Friday, November 19, 2004

Advice for expectant parents

When naming your child you should avoid names which could easily be used as the title of a country and western song.

Thursday, November 18, 2004

Two days to go live - An uneasy calm descends upon the project

Picture the scene, we're on the bridge of HMS Happless, a Royal Navy destroyer somewhere in the North Atlantic. It's November 18th 1942, the middle of winter, we're steaming into the teeth of a force nine gale which is howling in from the North East. Huge mountainous grey, green waves are crashing down on the deck, obscuring the forward gun turret.
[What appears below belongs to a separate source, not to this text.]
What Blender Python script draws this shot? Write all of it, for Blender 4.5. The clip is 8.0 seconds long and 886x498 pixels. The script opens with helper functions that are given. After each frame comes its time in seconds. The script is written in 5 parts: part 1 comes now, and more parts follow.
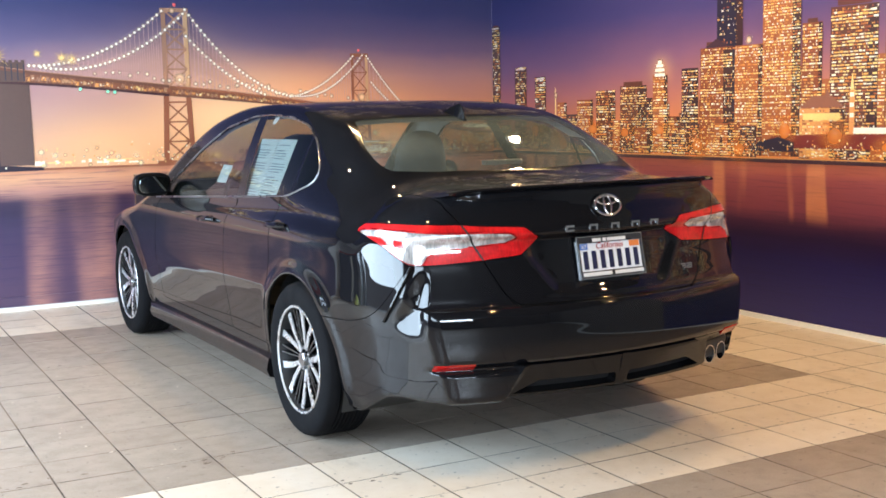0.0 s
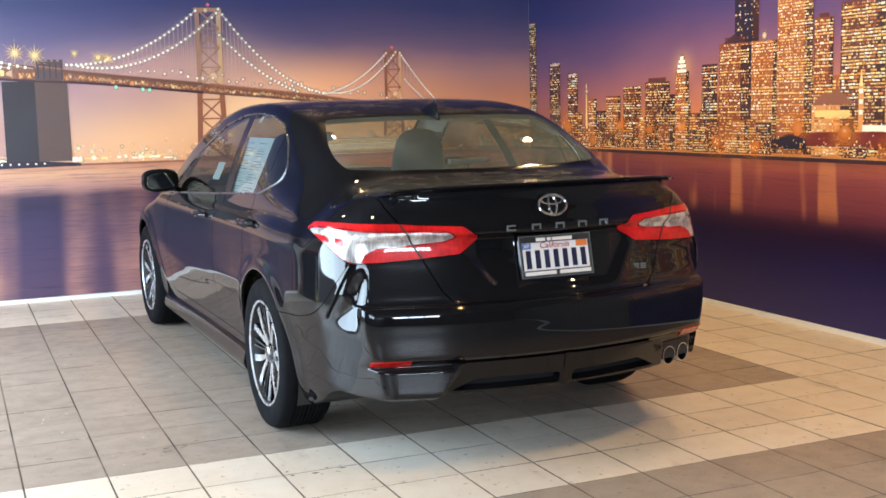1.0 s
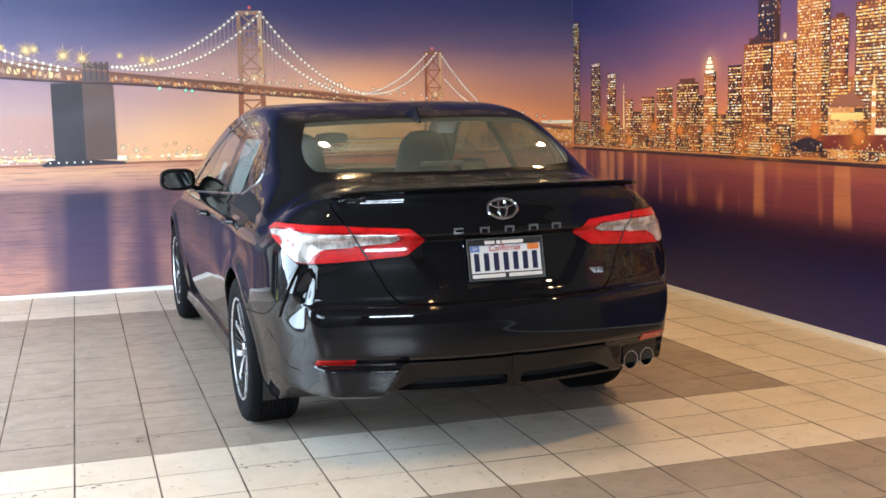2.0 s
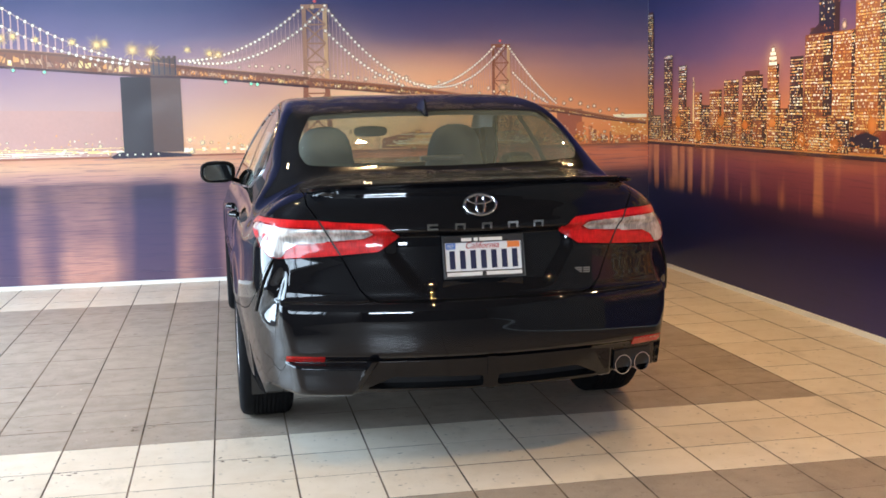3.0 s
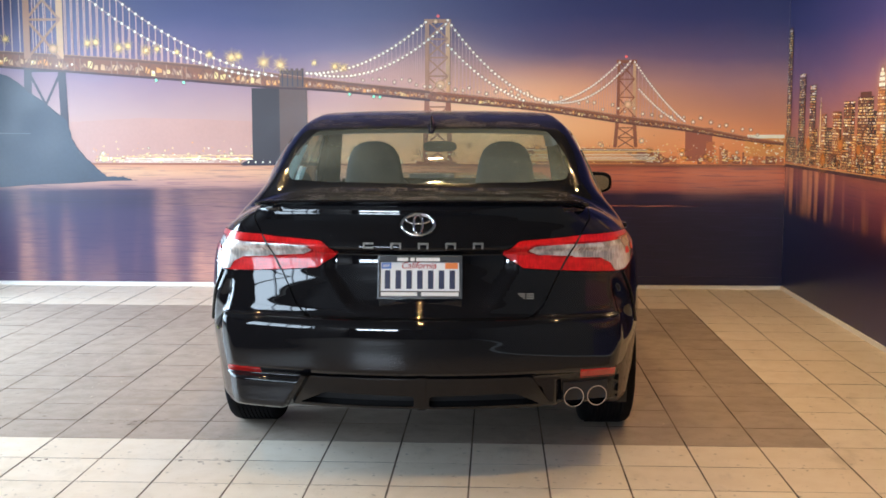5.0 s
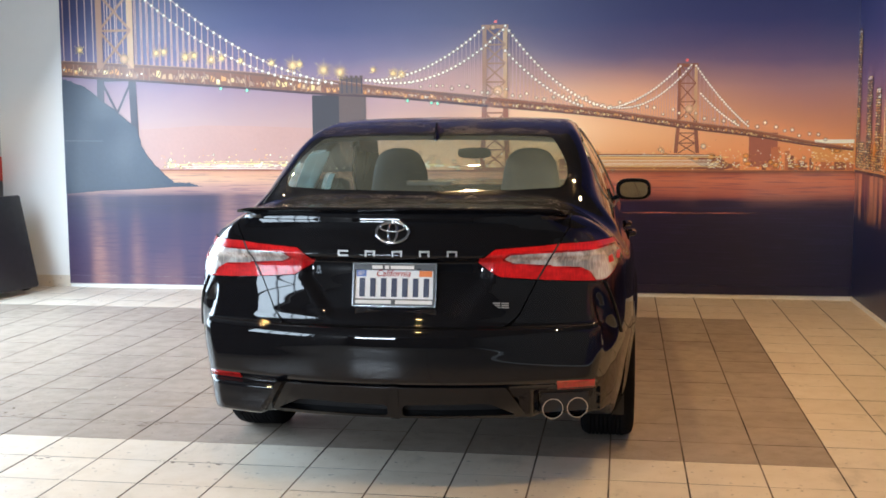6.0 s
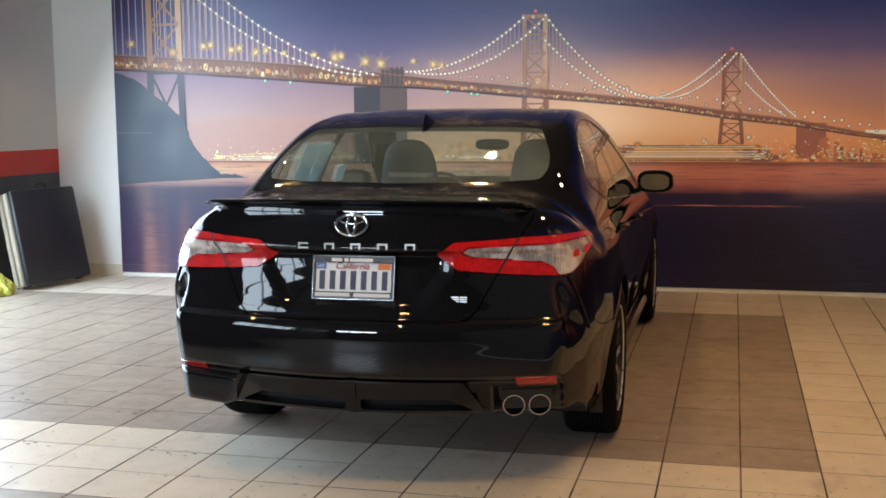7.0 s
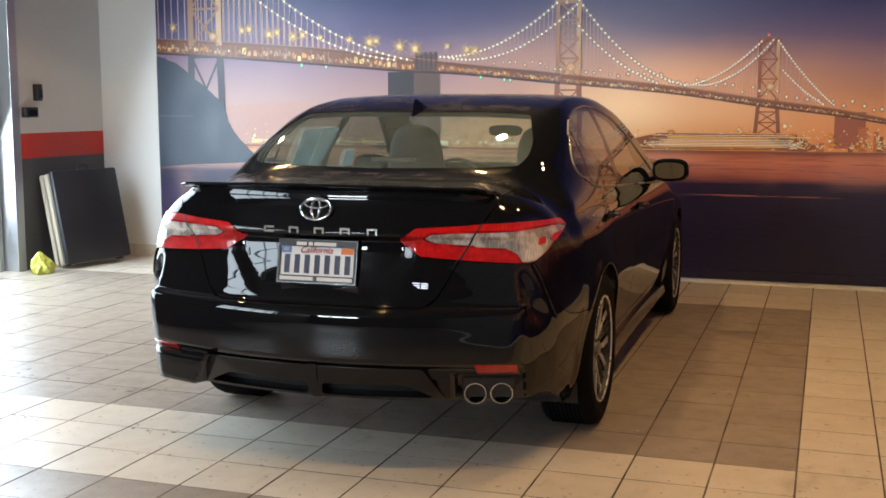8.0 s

Strung out ahead of us are the running lights of the convoy of ships carrying vital supplies from our allies across the Atlantic. It's our job to protect them from the wolves of the sea: the dreaded Nazi U-boats that strike from the ocean's icy depths without warning; sending men, equipment and supplies to Davy Jones' locker. Suddenly, the wind drops, the clouds part, the maelstrom calms. The captain lights his pipe and takes a swig from his cocoa: the sweet smell of tobacco and chocolate wafts across the small open space of the bridge. He pulls the hood of his duffel coat tighter against the biting cold. He looks at us and almost whispers, "Jerry's quiet tonight chaps … damned quiet… too damned quiet …" It is the calm before the storm: we eye the surrounding waters for the tell tale sign of a periscope, we know that it is a case of when, not if…

Rules rule, OK?

Of all things, petty bureaucracy ranks as the one of the main causes of red mist in my life. Our project goes live this weekend, the culmination of two years of hard work. Things are a little tense. It's all hands to the pumps, man the lifeboats blah blah. Last minute tasks are being done, there are still a few fixes outstanding, political people are getting political and arses are either being kicked or covered dependent upon where you are in the food chain. There is a major problem. In the midst of this hive of activity one of the team has committed the most heinous of crimes. This morning he travelled to work in casual clothes but forgot to bring a business shirt (the dog ate it apparently). As a result he is sitting at his desk, elbows deep in code, sweat pouring from his concentration furrowed brow, working like a Trojan, wearing a casual sweater. There's been a complaint about him not adhering to the discriminatory company dress code that requires gentlemen to wear a collar and tie. He is not overjoyed by this!

Tuesday, November 16, 2004

Best wishes for your impending ending

What the hell do you put in a get well card when the recipient not going to get well?